**Data provided:**
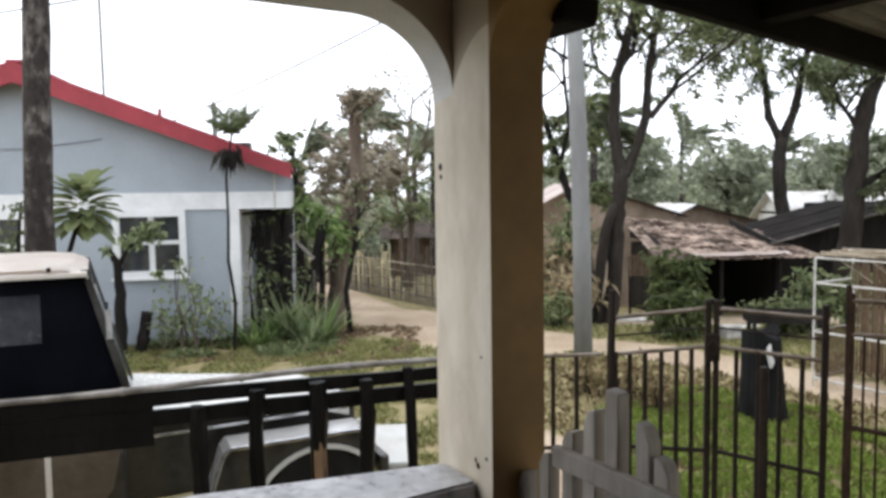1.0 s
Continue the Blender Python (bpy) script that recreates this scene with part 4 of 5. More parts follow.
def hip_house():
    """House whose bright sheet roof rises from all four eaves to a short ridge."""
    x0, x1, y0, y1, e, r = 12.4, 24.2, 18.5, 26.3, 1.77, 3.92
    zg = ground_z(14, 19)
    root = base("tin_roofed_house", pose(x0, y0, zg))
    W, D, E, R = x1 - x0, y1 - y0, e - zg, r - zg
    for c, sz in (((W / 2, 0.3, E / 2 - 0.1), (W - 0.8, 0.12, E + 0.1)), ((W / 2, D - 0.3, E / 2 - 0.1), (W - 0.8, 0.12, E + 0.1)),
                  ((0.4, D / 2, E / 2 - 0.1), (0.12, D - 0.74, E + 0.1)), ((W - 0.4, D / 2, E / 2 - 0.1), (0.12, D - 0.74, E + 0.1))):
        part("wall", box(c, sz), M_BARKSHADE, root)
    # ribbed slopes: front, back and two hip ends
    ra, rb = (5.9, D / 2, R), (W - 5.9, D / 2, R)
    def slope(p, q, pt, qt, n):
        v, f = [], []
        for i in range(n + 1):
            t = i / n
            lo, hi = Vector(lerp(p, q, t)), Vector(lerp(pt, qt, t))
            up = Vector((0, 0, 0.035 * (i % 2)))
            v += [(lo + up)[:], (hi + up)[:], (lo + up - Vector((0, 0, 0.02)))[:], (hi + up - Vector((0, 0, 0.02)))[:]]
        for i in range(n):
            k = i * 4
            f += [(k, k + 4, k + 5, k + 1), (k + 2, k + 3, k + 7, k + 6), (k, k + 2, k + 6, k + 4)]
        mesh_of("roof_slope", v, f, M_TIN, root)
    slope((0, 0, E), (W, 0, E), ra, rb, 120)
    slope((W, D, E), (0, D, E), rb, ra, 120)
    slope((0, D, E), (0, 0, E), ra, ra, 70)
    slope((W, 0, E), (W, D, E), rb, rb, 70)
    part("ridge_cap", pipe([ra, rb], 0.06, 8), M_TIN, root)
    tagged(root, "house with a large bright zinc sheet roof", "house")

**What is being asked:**
Look through the material and say how many lines hold "with". Give the number only.

**Full solution:**
2